How does spam filtering work?

Spam filtering is a complicated set of rules to prevent the delivery of unwanted email. Sorry - it’s going to get technical in here!

Let’s start with how email is transported. For an example let’s consider homer331@gmail.com has sent an email to lisa.simpson@example.org. After Homer clicks “send” gmail may do some checks themselves on the email before sending it on. When gmail is satisfied it will do a DNS lookup to see where to send the email to. DNS is a big topic, but let’s just say that it’s like a phone book for the internet. So gmail finds that example.org email can be delivered to the three hosts spamf.radishnetworks.net, spamf2.radishnetworks.net, and spamf3.radishnetworks.net. These hosts can have different priority and let’s say that spamf.radishnetworks.net has the highest priority. Now gmail opens up a network connection to spamf.radishnetworks.net and the spam filtering begins!

The sending server communicates with the recipient spam filter and establishes an envelope. Well, that’s if the firewall allows it. Just like old-school mail, the sender says who the message is From, who it is To, and stores a lot of record-keeping information. So now let’s switch perspective to the spam filter and have a look at what information we have. The spam filter has:

  • Since this is an internet connection, the spam filter knows the IP address of the sending server.

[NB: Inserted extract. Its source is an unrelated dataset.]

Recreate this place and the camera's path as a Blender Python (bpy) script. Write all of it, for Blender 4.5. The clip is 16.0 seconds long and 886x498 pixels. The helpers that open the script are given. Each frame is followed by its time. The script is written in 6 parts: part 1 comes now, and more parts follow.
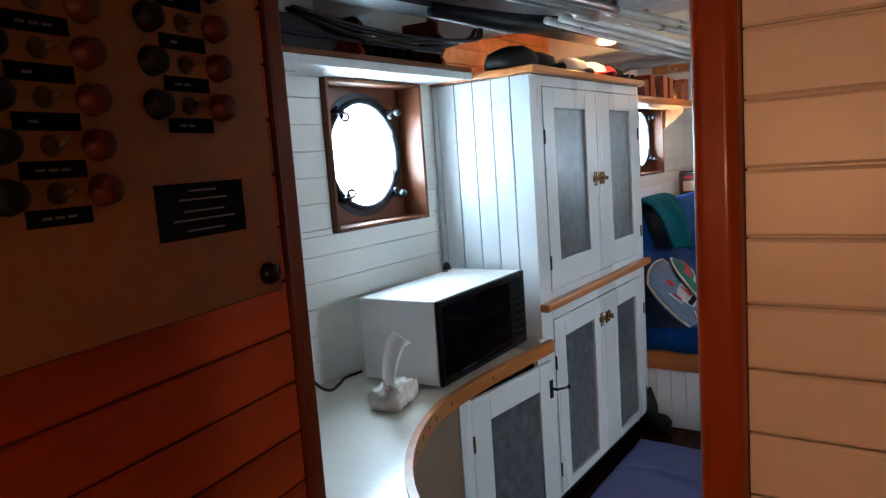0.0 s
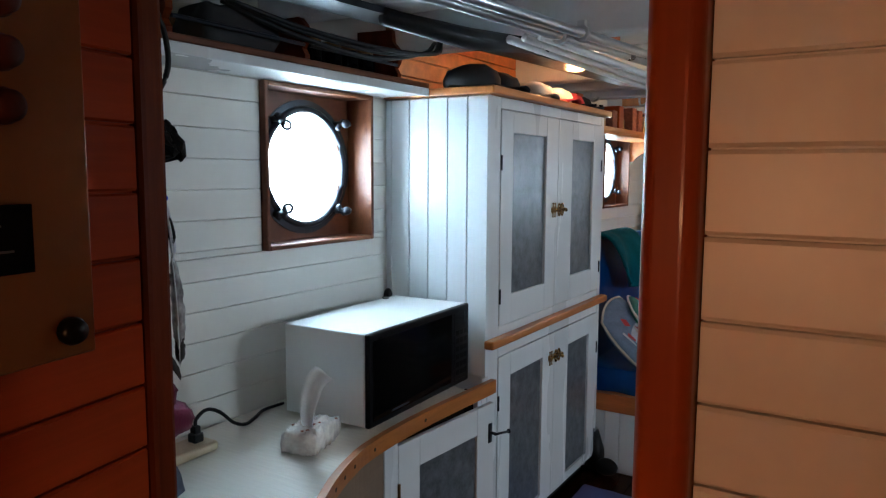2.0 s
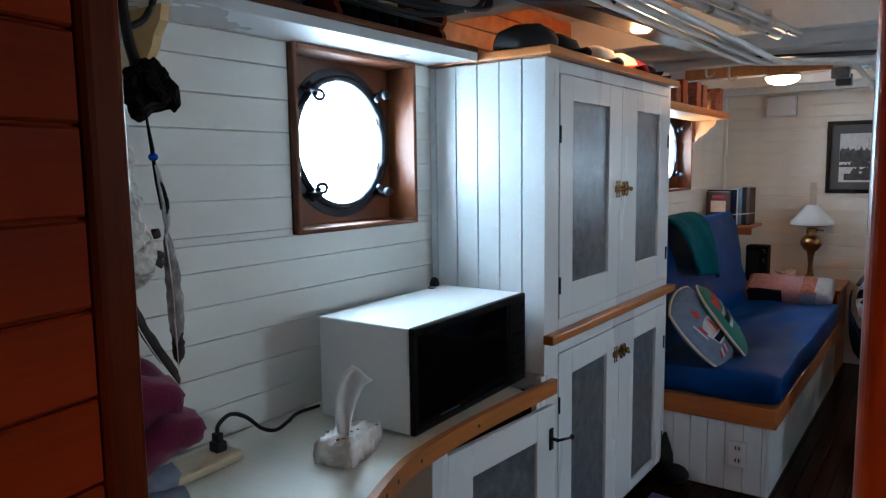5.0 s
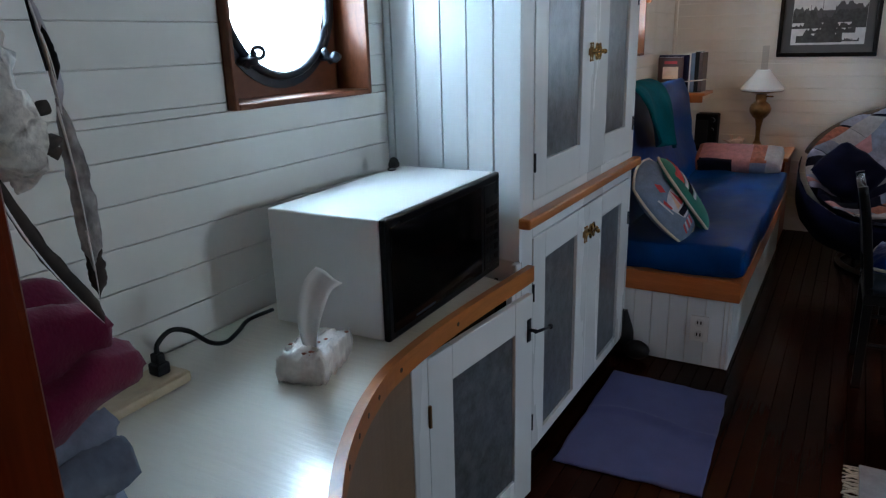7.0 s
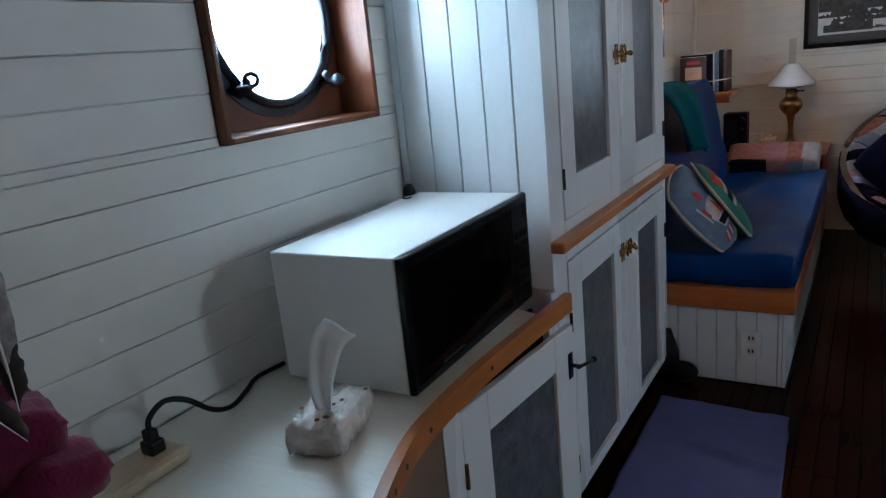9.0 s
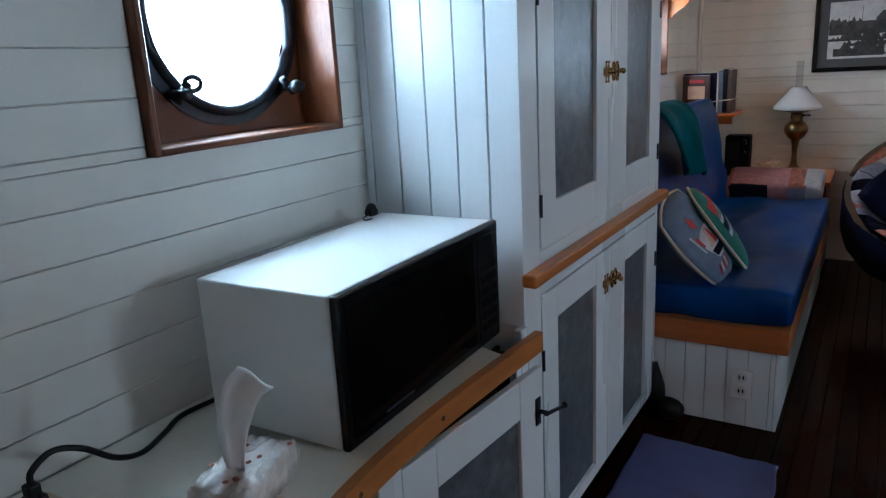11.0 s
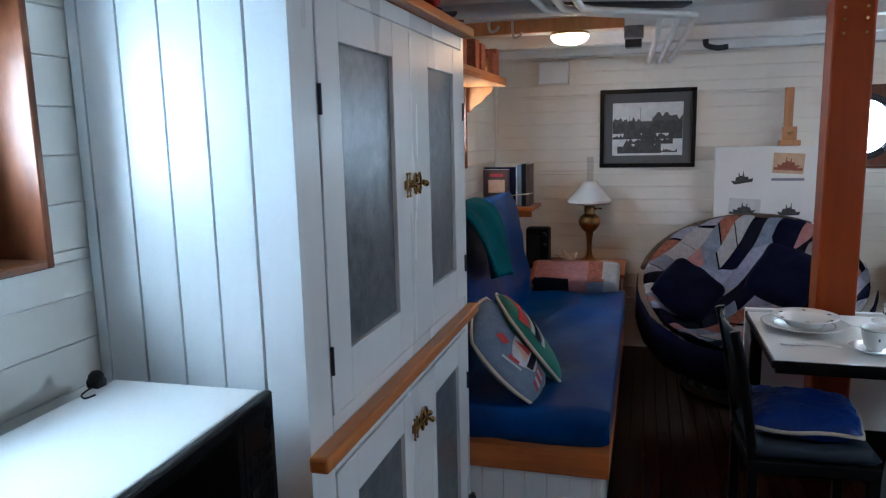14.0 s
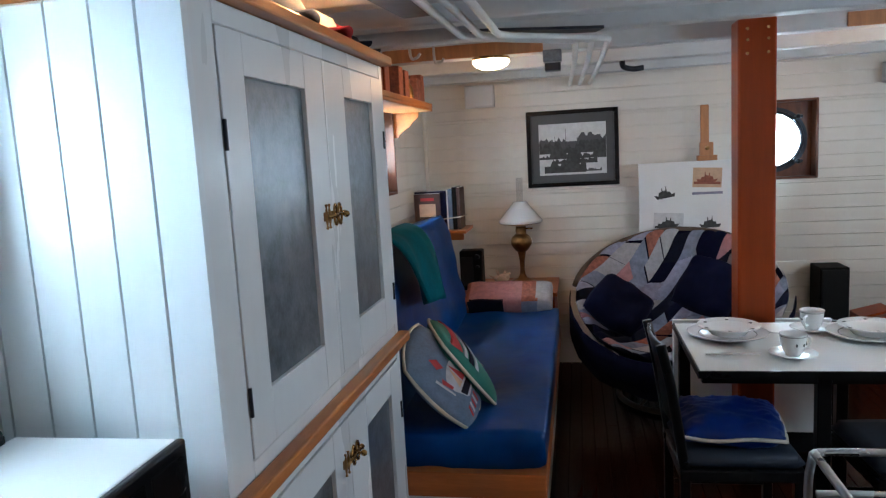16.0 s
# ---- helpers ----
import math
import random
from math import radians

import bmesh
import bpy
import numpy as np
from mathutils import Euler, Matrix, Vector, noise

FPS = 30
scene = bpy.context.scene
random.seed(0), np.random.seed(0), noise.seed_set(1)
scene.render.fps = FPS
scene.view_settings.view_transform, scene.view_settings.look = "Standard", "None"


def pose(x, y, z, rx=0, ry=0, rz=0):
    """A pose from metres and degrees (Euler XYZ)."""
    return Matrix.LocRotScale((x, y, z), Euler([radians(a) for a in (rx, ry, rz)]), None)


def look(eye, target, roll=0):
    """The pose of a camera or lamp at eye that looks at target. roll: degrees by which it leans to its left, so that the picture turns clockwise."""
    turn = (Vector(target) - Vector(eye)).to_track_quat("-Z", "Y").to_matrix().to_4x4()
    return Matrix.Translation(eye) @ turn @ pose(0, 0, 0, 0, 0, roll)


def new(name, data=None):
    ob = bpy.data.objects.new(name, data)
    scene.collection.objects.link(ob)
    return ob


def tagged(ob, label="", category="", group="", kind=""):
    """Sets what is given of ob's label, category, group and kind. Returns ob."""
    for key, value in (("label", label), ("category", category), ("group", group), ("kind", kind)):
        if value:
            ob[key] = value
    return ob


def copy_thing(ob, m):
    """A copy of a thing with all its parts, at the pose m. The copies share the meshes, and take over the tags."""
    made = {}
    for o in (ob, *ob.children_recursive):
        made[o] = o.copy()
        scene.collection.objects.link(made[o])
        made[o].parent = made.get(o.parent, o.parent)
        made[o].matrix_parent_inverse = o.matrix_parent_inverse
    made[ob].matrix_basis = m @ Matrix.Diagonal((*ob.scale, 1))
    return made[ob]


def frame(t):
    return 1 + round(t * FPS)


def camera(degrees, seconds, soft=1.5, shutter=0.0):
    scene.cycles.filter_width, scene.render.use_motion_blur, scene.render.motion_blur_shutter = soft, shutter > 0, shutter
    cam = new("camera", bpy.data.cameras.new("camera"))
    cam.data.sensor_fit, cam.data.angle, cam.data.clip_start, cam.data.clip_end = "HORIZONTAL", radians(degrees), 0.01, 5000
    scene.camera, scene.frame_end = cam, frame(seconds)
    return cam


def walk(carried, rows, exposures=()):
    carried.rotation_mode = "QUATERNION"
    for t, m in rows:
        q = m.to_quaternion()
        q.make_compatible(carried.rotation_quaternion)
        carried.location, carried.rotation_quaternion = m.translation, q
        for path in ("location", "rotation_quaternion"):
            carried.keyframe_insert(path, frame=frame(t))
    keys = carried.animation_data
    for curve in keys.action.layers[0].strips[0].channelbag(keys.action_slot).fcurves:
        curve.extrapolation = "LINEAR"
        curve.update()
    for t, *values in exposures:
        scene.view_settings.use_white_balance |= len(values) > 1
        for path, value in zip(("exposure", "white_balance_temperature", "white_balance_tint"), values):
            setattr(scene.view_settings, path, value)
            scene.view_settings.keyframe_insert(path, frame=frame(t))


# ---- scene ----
cam = camera(64.1, 16.0, soft=1.25)
PATH = [
    (0, (1.33, -2.56, 1.612), (0.194, -0.933, 1.363), -4.1),
    (0.5, (1.323, -2.527, 1.611), (0.163, -0.917, 1.367), -3.5),
    (1, (1.307, -2.468, 1.617), (0.152, -0.851, 1.389), -2.3),
    (1.5, (1.296, -2.394, 1.632), (0.196, -0.738, 1.414), 0.1),
    (2, (1.289, -2.342, 1.634), (0.232, -0.658, 1.422), 0.3),
    (2.5, (1.301, -2.319, 1.628), (0.223, -0.645, 1.437), -0.5),
    (3, (1.281, -2.257, 1.621), (0.145, -0.622, 1.427), -1.0),
    (3.5, (1.267, -2.19, 1.624), (0.076, -0.598, 1.416), -0.3),
    (3.7, (1.259, -2.178, 1.609), (0.063, -0.587, 1.413), -0.4),
    (5.8, (0.99, -2.022, 1.562), (-0.125, -0.396, 1.23), -0.7),
    (6, (0.959, -1.991, 1.579), (-0.145, -0.368, 1.194), -0.6),
    (6.5, (0.901, -1.958, 1.536), (-0.145, -0.333, 1.022), -1.5),
    (7, (0.86, -1.937, 1.53), (-0.102, -0.278, 0.961), -1.5),
    (7.5, (0.858, -1.939, 1.535), (-0.075, -0.269, 0.951), -1.7),
    (8, (0.832, -1.881, 1.534), (-0.134, -0.222, 0.974), -2.4),
    (8.5, (0.782, -1.806, 1.532), (-0.224, -0.163, 0.995), -3.9),
    (8.7, (0.754, -1.785, 1.508), (-0.267, -0.143, 0.997), -5.8),
    (10.8, (0.757, -1.583, 1.513), (-0.298, 0.027, 0.969), -3.9),
    (11, (0.747, -1.55, 1.517), (-0.28, 0.091, 1.016), -3.1),
    (11.5, (0.728, -1.459, 1.535), (-0.18, 0.274, 1.12), -1.6),
    (12, (0.717, -1.392, 1.557), (-0.101, 0.392, 1.175), -1.5),
    (12.5, (0.685, -1.321, 1.584), (-0.053, 0.5, 1.212), -1.1),
    (13, (0.649, -1.251, 1.6), (0.019, 0.612, 1.237), -0.9),
    (13.5, (0.636, -1.199, 1.605), (0.063, 0.687, 1.27), -1.1),
    (14, (0.616, -1.155, 1.606), (0.072, 0.742, 1.284), -1.3),
    (14.5, (0.63, -1.143, 1.6), (0.126, 0.763, 1.268), -2.1),
    (15, (0.645, -1.142, 1.617), (0.183, 0.776, 1.289), -2.5),
    (15.5, (0.652, -1.136, 1.619), (0.229, 0.797, 1.331), -3.1),
    (16, (0.66, -1.131, 1.618), (0.279, 0.814, 1.353), -3.2),
]
walk(cam, [(t, look(eye, target, roll)) for t, eye, target, roll in PATH],
     exposures=[(0.0, 0.38, 5950, 10), (1.2, 0.18, 5950, 10), (2.5, 0.0, 5900, 10), (3.5, -0.02, 5850, 10), (6.5, -0.16, 5800, 10), (8.0, -0.34, 5750, 10), (8.6, -0.38, 5750, 10), (11.0, -0.22, 5600, 10), (12.0, -0.14, 5550, 10), (13.0, 0.06, 5600, 10), (14.5, 0.0, 5600, 10), (16.0, 0.26, 5850, 10)])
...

  • From field: in our example From is homer331@gmail.com

  • To field: in our example To is lisa.simpson@example.org

The spam filtering has these three variables to work with and believe me, they are heavily leveraged! Let’s start with the IP address. The IP address is matched against blacklists and whitelists. If the IP address shows up on a blacklist then the spam filter politely ends the conversation right there. We have geoblocking capability so messages can be blocked based on what country they come from. There is also additional technology where the sender domain says which IP addresses are allowed and what to do if you encounter a sender not on the allow list. Our spam filter looks up these records and checks to see if the IP address is on the allow list and if the sender policy says to drop failures or not. The From field is also subject to a black/whitelist and these can be set on the user, domain, or global levels. In a Radish Networks quarantine report, you can click “Block” and that tells our spam filter to block that sender. Sometimes our administrators will manually add a From address to our global blocklist during a novel spam attack. The last step in the envelope filtering is the “To” field. The spam filter will verify that the “To” field is valid and that we have it in our list of accepted domains.

Whew! Now that’s just the envelope! Just like old school mail, email has an envelope and the message inside. Once the message has passed envelope checks the spam filter will move on to checking the message contents. Here we have a ton of tests but most are pretty intuitive:

  • Virus scanning based on signatures (Radish uses two scan engines)

  • Links are checked with black/whitelists

  • The entire message is ‘digested’ to a one-way hash and that hash is compared with blacklists

  • Macros are blocked

  • Attachments are ‘sandboxed’ which means they are uploaded to specialized virtual environments and see if they exhibit malicious activity (I’m not even kidding)

  • Attachments with specific extensions are blocked (like portable executable files)

  • Password protected archives are blocked (these are pretty much always bad. If you need to 'send' an archive use onedrive, nextcloud, google drive, box, dropbox, etc.)

  • Bayesian filtering which scores the “spam-i-ness” of the message. Good content decreases the score and bad content increases it.

  • Pattern matching is used mainly with novel spam attacks. Here an administrator will blacklist a message based on a specific phrase in the message.

  • Anti spoofing checks

  • “pen-pal” scoring. The idea here is that if Lisa sends Homer email then we can decrease the spam score for when Homer sends Lisa. This doesn’t count for a lot though, just in case Homer’s account gets hacked.

  • Our optional Link lock service can follow a chain of URLs just in case someone thinks they are being sneaky by using a url redirector in front of their target. See more info here.

So that’s inbound scanning. But did you know we do the same set of filtering for outbound email to? Really! We need to ensure that our system doesn’t get blacklisted and we are also very interested in any indicators of compromise with our customers' devices. Everything is scanned and logged, both directions.

Those are pretty much all of the checks I want to make public but I’ll chat just a bit on corrective actions. When you’re filtering on so many rules, mistakes can happen. Radish Networks spam filtering uses a scoring system so one failed test might not drop the email. We also set the threshold for actions. Actions would include sending the message on as-is, or maybe sending it on but adding [SPAM] to the subject line. Or maybe we should quarantine the message and let the user decide on releasing the message in a daily report. And of course we have the action of throwing the message in the trash. There are a LOT of configuration options and our new system allows us to delegate what options are available to whom.

Spam filtering is an absolute arms race. There are attempts to circumvent or exploit every single filter I’ve described. The technology employed today will inevitably be replaced in the future in the never-ending struggle against unwanted email.

Stay safe and think before you click!